There remains a wide and misleading variety of terms used for defining windows during which posttraumatic free flap wound closure is recommended. To reliably compare reconstructive results between individual institutions, a standardized terminology for the timing of free flap coverage is essential. Thus, Ninkovic and colleagues implemented a simple and versatile terminology, analogous to the established nomenclature defining the phases of normal wound healing.²⁷

According to this terminology, flap closure timing is subdivided into 3 categories:

1. “Primary free flap closure” (12–24 hours)

2. “Delayed primary free flap closure” (2–7 days)

3. “Secondary free flap closure” (>7 days)
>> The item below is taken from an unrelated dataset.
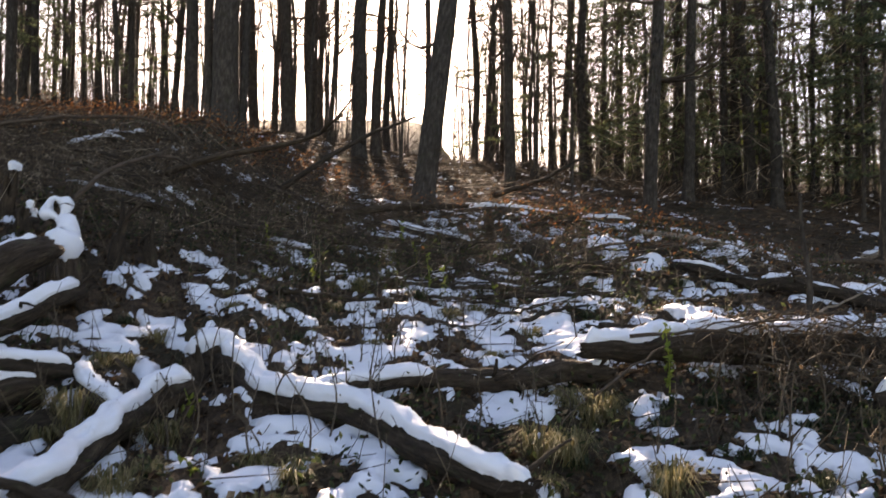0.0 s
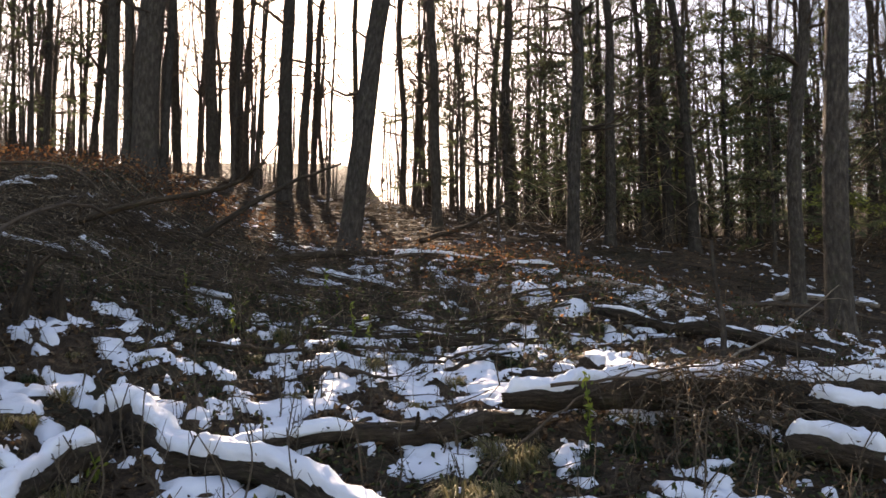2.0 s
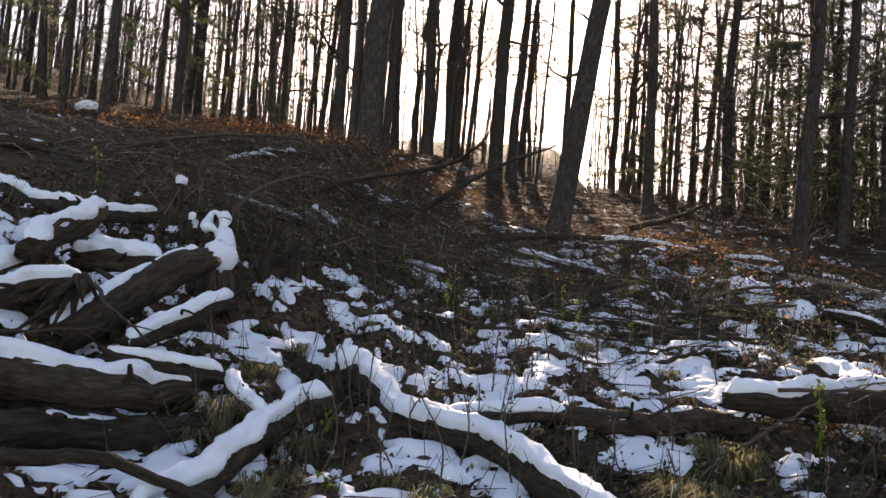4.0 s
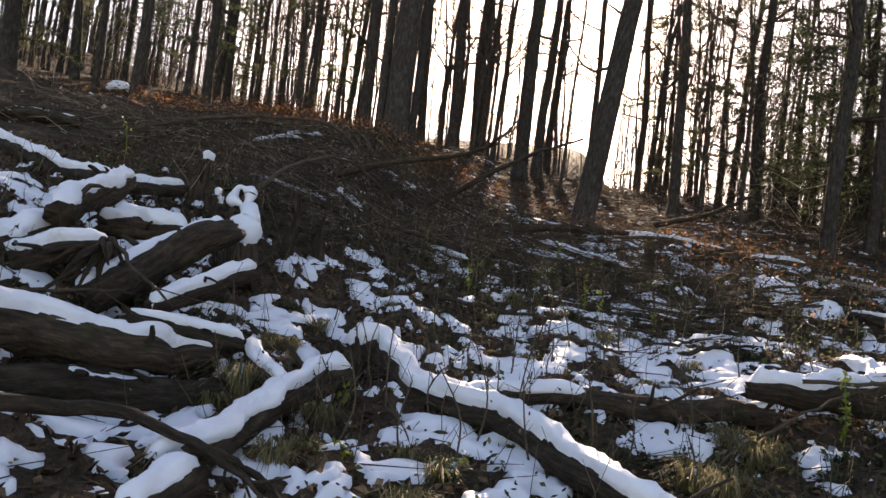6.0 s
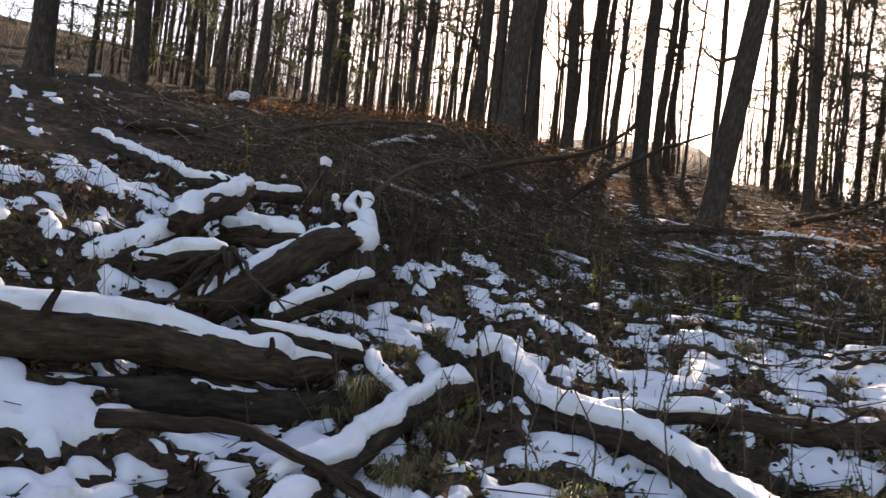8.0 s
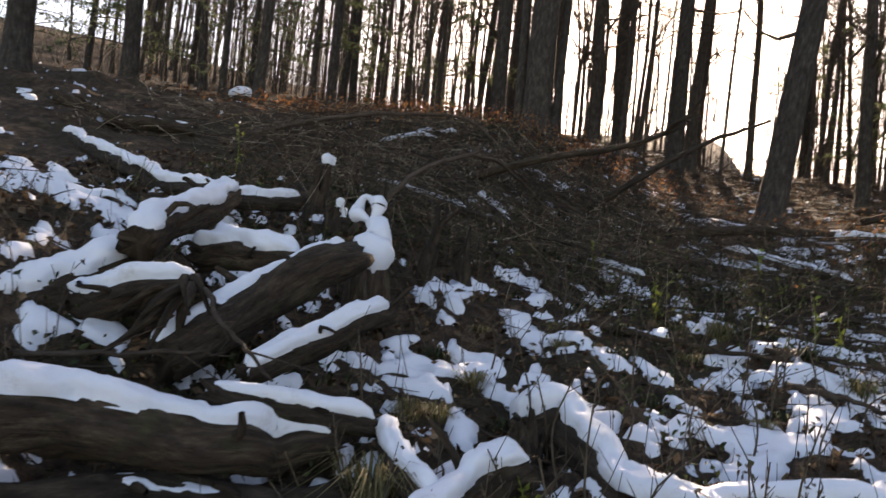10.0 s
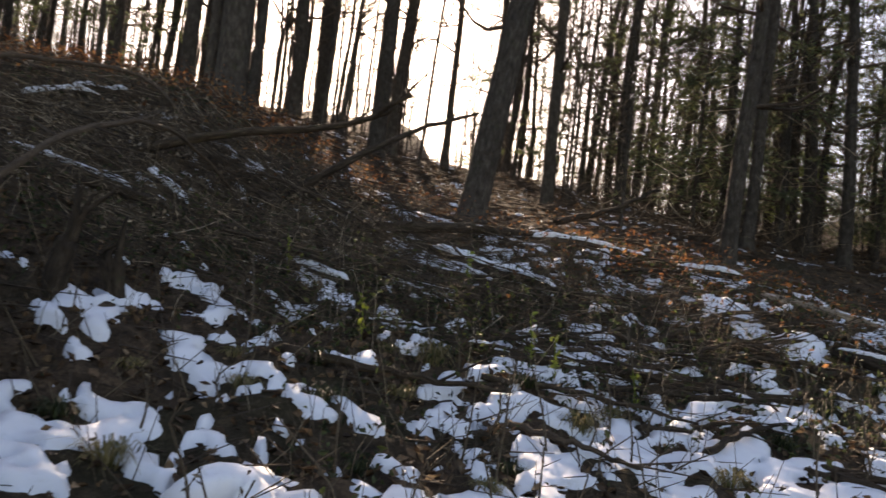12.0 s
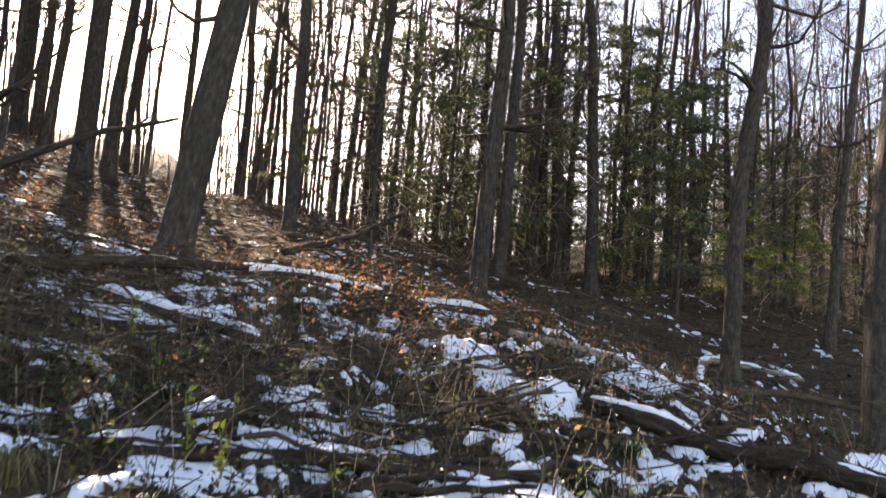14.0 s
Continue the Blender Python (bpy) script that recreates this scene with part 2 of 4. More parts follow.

Primary flap cover for crucial closure prevents further tissue damage caused by desiccation and facilitates vascular ingrowth from the new surrounding soft tissue. Well-vascularized muscle free flaps provide healthy tissue, thereby allowing a radical debridement of the trauma zone. Because the primary goal in the treatment of complex extremity injury is a quick and functionally optimal recovery, the treatment of choice is the primarily free flap cover within the first 24 hours after injury. This minimizes morbidity, tissue infection rate, requirement for secondary surgical procedures, rehabilitation time, and total duration of hospital stay.²⁸

Primary free flap closure with primary reconstruction is defined as a combination of definite functional reconstruction of longitudinal structures (bone, vessels, nerves, and tendons using grafts if it is necessary) combined with free or pedicled flap coverage following surgical debridement as a single-step procedure within a period of 24 hours (Figs. 1 and 2).